The feedback-loops between gender identity, real life experiences, cultural concepts, genes and hormones are complex and messy, but there is a growing consensus among scientists that hormones do play a role in the creation of transgender identities.
The main focus is on the pre-natal period, when that person is still in its mother’s womb, being exposed to hormones aimed at triggering the development of gender specific organs and a gender identity.
Mapping the genes of trans women
In a paper called “Genetic Link Between Gender Dysphoria and Sex Hormone Signaling” Madeleine Foreman, Lauren Hare, Kate York, Kara Balakrishnan, Francisco J Sánchez, Fintan Harte, Jaco Erasmus, Eric Vilain and Vincent R Harley reports on a research project including 380 transgender women who have transitioned and 344 control male subjects.
They have looked at associations and interactions between variants of 12 sex hormone–signaling genes and gender dysphoria in transgender women.
These are genes that are involved in the production of hormones or the body’s ability to “read” and act on these hormones.
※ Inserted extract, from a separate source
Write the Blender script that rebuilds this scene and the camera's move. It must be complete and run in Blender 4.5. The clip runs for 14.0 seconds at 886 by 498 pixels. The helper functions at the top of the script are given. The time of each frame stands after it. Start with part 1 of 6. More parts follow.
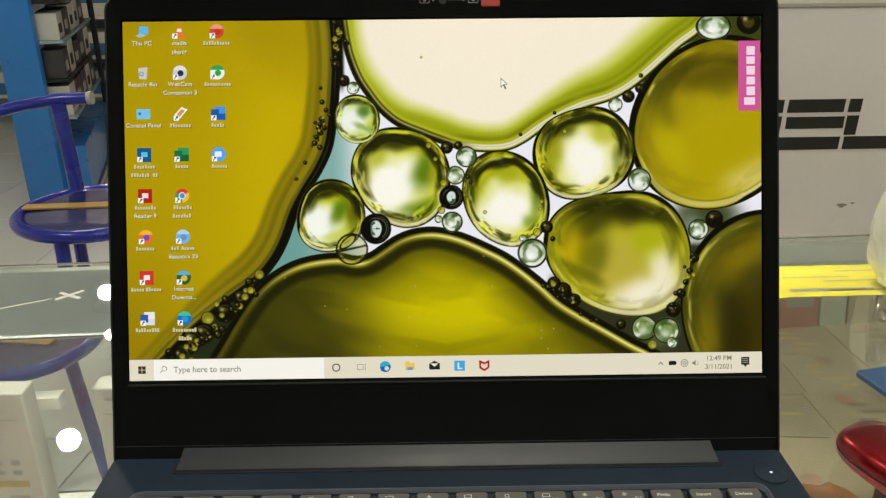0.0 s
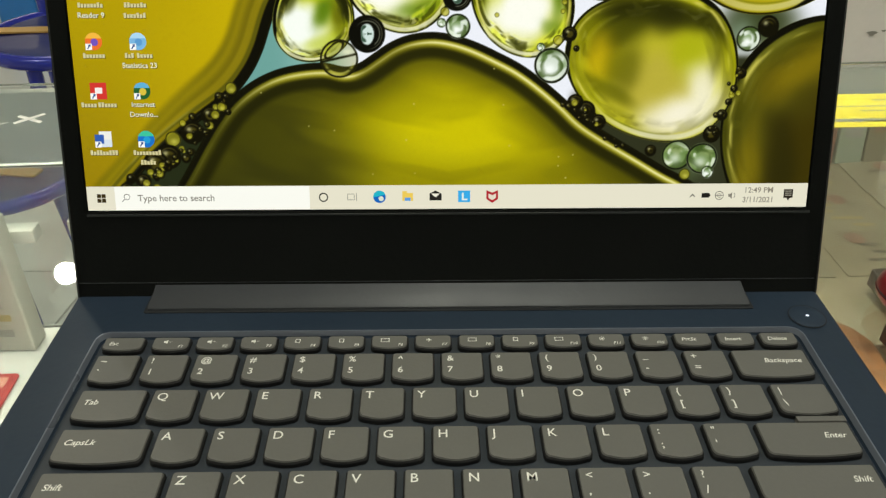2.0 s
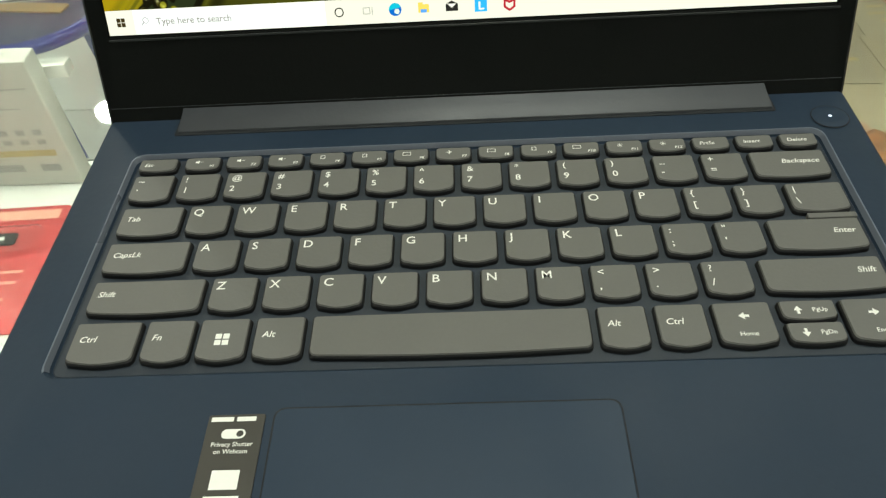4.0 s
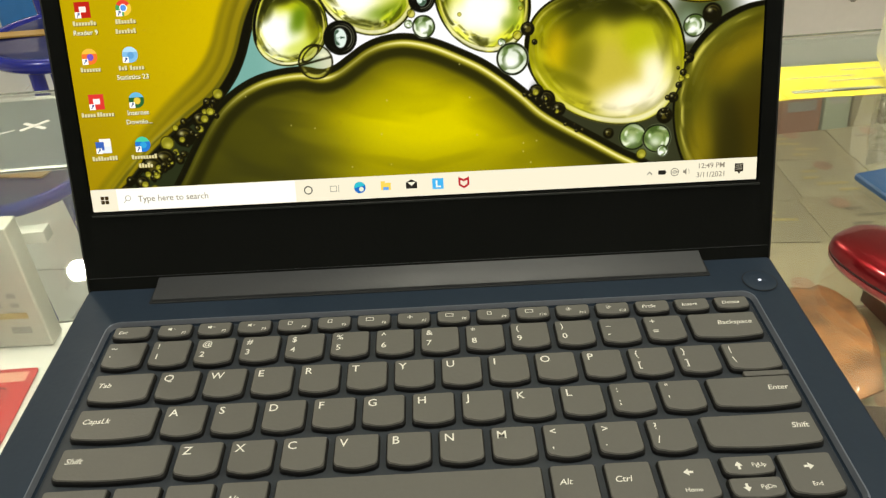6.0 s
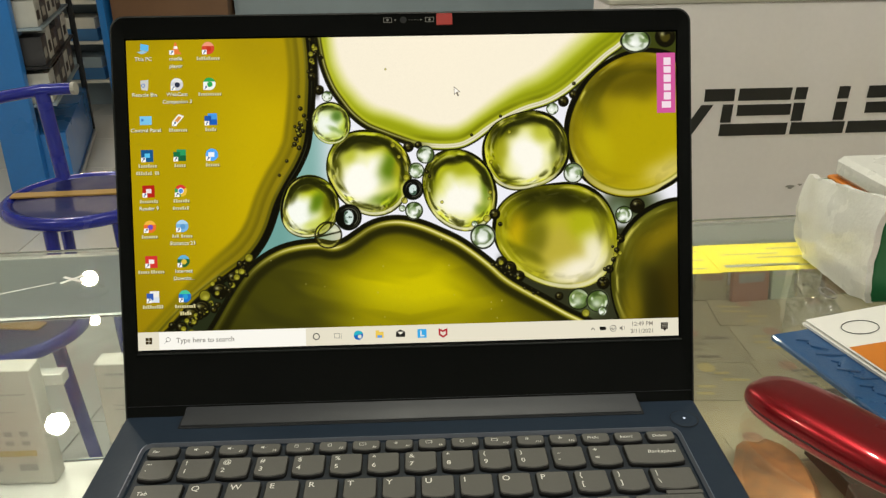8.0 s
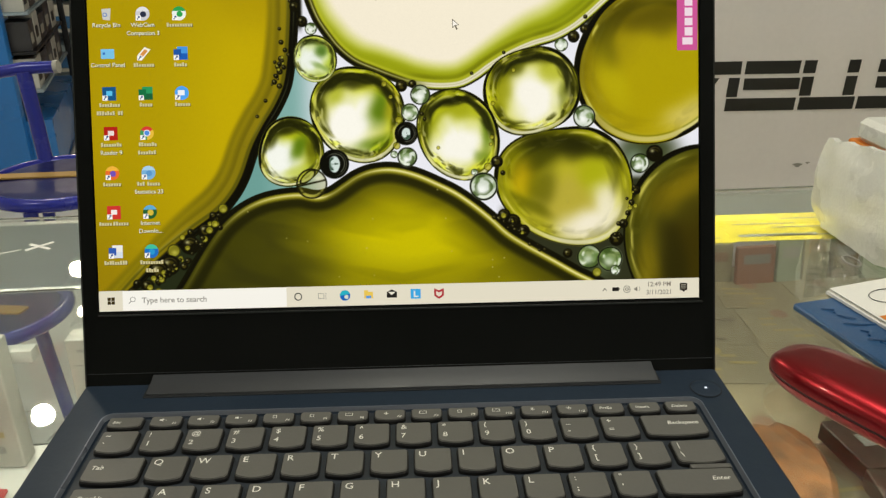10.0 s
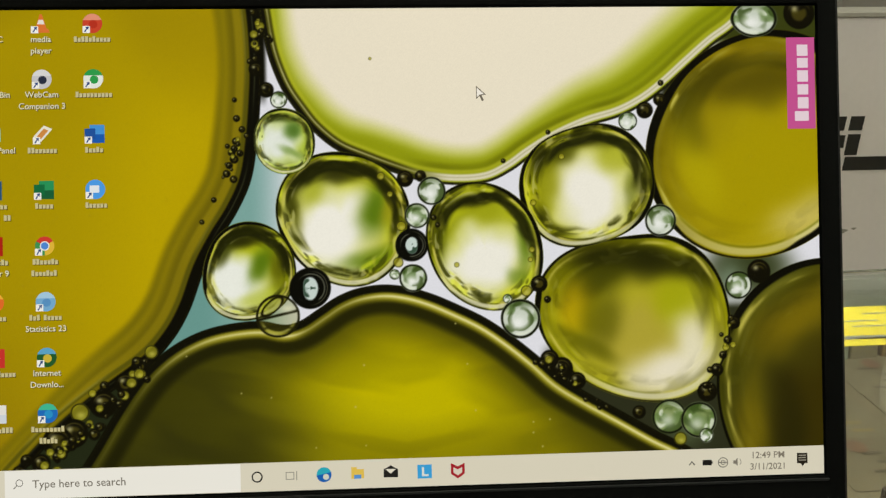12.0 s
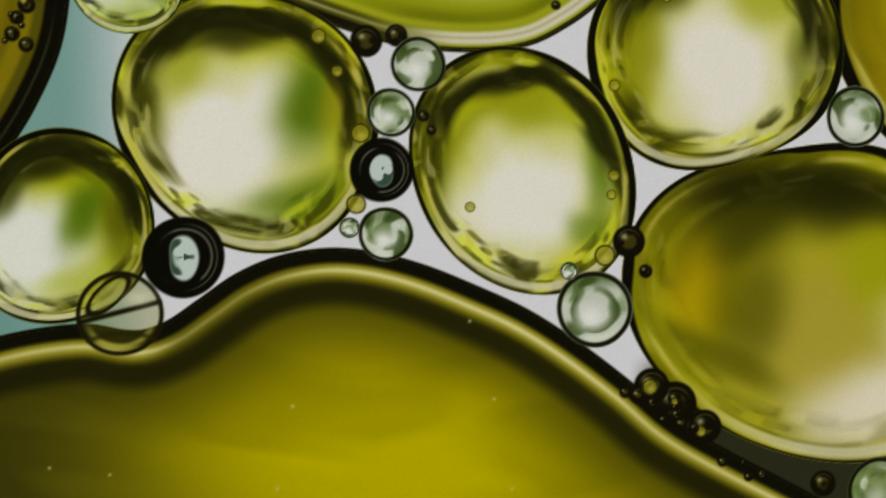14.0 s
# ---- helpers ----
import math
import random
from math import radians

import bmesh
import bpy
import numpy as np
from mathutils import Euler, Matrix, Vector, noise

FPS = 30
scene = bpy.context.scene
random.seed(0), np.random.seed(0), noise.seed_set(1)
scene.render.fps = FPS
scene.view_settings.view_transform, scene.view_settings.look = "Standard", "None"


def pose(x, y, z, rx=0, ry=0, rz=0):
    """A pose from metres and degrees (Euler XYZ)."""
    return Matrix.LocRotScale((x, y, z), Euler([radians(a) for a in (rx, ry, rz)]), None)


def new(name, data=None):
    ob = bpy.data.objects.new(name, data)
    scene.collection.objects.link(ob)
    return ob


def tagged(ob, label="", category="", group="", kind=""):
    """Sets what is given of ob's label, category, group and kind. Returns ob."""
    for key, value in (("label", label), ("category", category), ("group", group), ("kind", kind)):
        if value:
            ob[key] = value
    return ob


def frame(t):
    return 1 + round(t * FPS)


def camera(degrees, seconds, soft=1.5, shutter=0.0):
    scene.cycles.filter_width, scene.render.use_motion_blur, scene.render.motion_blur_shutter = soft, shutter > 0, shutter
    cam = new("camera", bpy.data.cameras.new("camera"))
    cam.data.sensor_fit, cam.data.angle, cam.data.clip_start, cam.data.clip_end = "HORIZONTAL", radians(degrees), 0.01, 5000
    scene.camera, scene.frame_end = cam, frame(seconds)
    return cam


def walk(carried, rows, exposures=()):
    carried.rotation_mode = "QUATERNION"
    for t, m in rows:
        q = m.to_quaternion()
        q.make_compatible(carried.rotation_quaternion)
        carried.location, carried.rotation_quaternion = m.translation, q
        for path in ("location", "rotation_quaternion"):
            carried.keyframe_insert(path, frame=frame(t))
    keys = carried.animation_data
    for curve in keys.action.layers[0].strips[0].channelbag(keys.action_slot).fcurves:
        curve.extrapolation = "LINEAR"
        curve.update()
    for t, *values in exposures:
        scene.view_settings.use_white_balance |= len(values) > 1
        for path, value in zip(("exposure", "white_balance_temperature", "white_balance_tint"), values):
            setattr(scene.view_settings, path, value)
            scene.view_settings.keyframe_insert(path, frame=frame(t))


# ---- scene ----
cam = camera(58.97, 14.0, soft=1.3)
DECK = 0.969
PATH = [
    (0.0, -0.0052, -0.3331, 0.2364, 68.14, 0.42, -0.80),
    (0.5, -0.0042, -0.3168, 0.2384, 67.62, 0.13, -1.20),
    (1.0, -0.0053, -0.3004, 0.2252, 65.01, -0.10, -1.26),
    (1.5, -0.0089, -0.2954, 0.2158, 61.05, -0.36, -1.17),
    (2.0, -0.0084, -0.2916, 0.2080, 56.42, -0.20, -0.96),
    (2.5, -0.0058, -0.2950, 0.2069, 52.51, 0.74, -0.56),
    (3.0, -0.0044, -0.2969, 0.2083, 47.82, 1.93, -0.24),
    (3.2, -0.0031, -0.2976, 0.2067, 45.96, 2.26, -0.14),
    (5.3, 0.0024, -0.3091, 0.2149, 43.31, 3.52, 0.05),
    (5.5, 0.0033, -0.3094, 0.2165, 46.74, 3.22, -0.43),
    (6.0, 0.0059, -0.3147, 0.2244, 55.00, 2.28, -1.81),
    (6.5, 0.0074, -0.3214, 0.2329, 60.86, 1.65, -2.42),
    (7.0, 0.0074, -0.3380, 0.2465, 64.15, 1.20, -2.57),
    (7.5, 0.0059, -0.3681, 0.2565, 66.15, 0.71, -2.67),
    (8.0, 0.0052, -0.3928, 0.2619, 66.80, 0.60, -2.23),
    (8.5, 0.0048, -0.3910, 0.2530, 66.78, 0.33, -2.13),
    (8.7, 0.0021, -0.3882, 0.2421, 66.88, 0.09, -2.11),
    (10.8, 0.0055, -0.3158, 0.2182, 66.28, 0.31, -2.82),
    (11.0, 0.0038, -0.2998, 0.2160, 66.36, 0.38, -2.65),
    (11.5, -0.0002, -0.2726, 0.2151, 68.56, 0.06, -2.45),
    (12.0, 0.0017, -0.2372, 0.2159, 69.54, 0.15, -2.79),
    (12.5, 0.0040, -0.1972, 0.2068, 68.83, 0.59, -2.41),
    (13.0, -0.0003, -0.1652, 0.1951, 68.42, 0.29, -2.97),
    (13.5, 0.0034, -0.1352, 0.1747, 68.89, 0.66, -3.05),
    (14.0, 0.0053, -0.1120, 0.1546, 69.58, 0.86, -3.94),
]
walk(cam, [(t, pose(x, y, DECK + z, rx, ry, rz)) for t, x, y, z, rx, ry, rz in PATH],
     exposures=[(0.0, -0.02, 6500, 10), (0.7, -0.10, 6480, 9.5), (1.5, -0.04, 6450, 9), (2.5, 0.25, 6200, 4), (3.2, 0.4, 6050, 3), (5.4, 0.68, 6250, 4), (6.0, 0.37, 6750, 8.5), (6.5, 0.08, 6900, 11), (7.0, 0.08, 6850, 11), (7.6, 0.06, 6550, 10), (8.0, 0.06, 6500, 10), (11.0, -0.10, 6500, 10), (12.0, -0.23, 6600, 9), (13.0, -0.42, 6700, 8), (14.0, -0.58, 6800, 8)])

# ---- light ----
world = bpy.data.worlds.new("world")
scene.world = world
world.use_nodes = True
world.node_tree.nodes["Background"].inputs["Color"].default_value = (0.9, 0.95, 1.0, 1)
world.node_tree.nodes["Background"].inputs["Strength"].default_value = 0.05
CEILING = 2.62
# first two are mirrored in the counter glass; the other four are added, unseen
DOWNLIGHTS = [(-1.46, 2.28), (-1.845, 3.665), (0.15, 0.35), (1.75, 0.45), (-1.7, 0.2), (0.2, -1.3)]
LAMP_WATTS = 31.0
SMALL_LAMP = (-1.63, 3.158)
for x, y in DOWNLIGHTS + [SMALL_LAMP]:
    lamp = bpy.data.lights.new("downlight_lamp", "SPOT")
    lamp.spot_size, lamp.spot_blend = radians(168), 0.25
    small = (x, y) == SMALL_LAMP
    lamp.shadow_soft_size, lamp.energy, lamp.color = 0.024 if small else 0.042, 5.0 if small else LAMP_WATTS, (1.0, 0.82, 0.55) if y > 3 else (0.98, 0.95, 0.80)
    new("downlight_lamp", lamp).matrix_world = pose(x, y, CEILING - 0.085)



# ---- materials ----
def srgb(r, g, b):
    return tuple(c / 12.92 if c <= 0.04045 else ((c + 0.055) / 1.055) ** 2.4 for c in (r / 255, g / 255, b / 255))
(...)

They may be responsible for undermasculinization and/or feminization of the brain.
As far as the repetition of genes go, they do not find much of a difference between trans and cis respondents. Nor did they find any significant variation in one-letter differences between the genes of those trans and those not trans.
The main difference is found in the way genes interact. Some gene combinations seem to increase the chances of being transgender. One gene may affect the effect of another gene, which again may lead to a "feminization" of the brain.
To give one example of how one such gene may affect gender identity development:
“The minor, C allele of SULT2A1 is associated with elevated sex hormone–binding globulin, a glycoprotein that regulates circulatory sex steroid bioavailability and is present within fetal male blood during early gestation. In transgender women with the TC SNP, we speculate that fetal sex hormone–binding globulin levels are increased, which may reduce the effects of circulating hormones.”
Words of warning
There is a tendency towards oversimplifying stories like these. No doubt we will find statements like “scientists find the transgender gene!”
This is not the case. Keep the following in mind:
- They are looking at a large number of genes, which may (or may not) cause the development of gender dysphoria.
- They are looking into the interaction between genes, in the sense that you may need two or more to develop gender dysphoria.
- Researchers will also have to look at epigenetics, i.e. to what extent such genes are activated due to other causes.
- They are looking at statistical aggregates. Not all of the transgender women have one or all of these gene variations. Moreover, some of the cis men may have some of them.
- They are deliberately looking at a sample of Caucasian subjects (in order to reduce the number of variables).
In summary, the results of our study of transgender women support the hypothesis that gender dysphoria has a polygenic basis, involving interactions among multiple genes and polymorphisms that may alter the sexual differentiation of the brain in utero, contributing to the development of gender dysphoria in transgender women.backstrokerjc has translated the paper into Plain English over at reddit.
However, although discordance rates for gender dysphoria suggest that genetics plays a role, it is not the sole determinant of gender identity. Genome-wide association studies, and genome and methylome approaches, especially when coupled with neuroimaging or sex steroid measurements, should be undertaken to better understand how genetic variants contribute to gender dysphoria.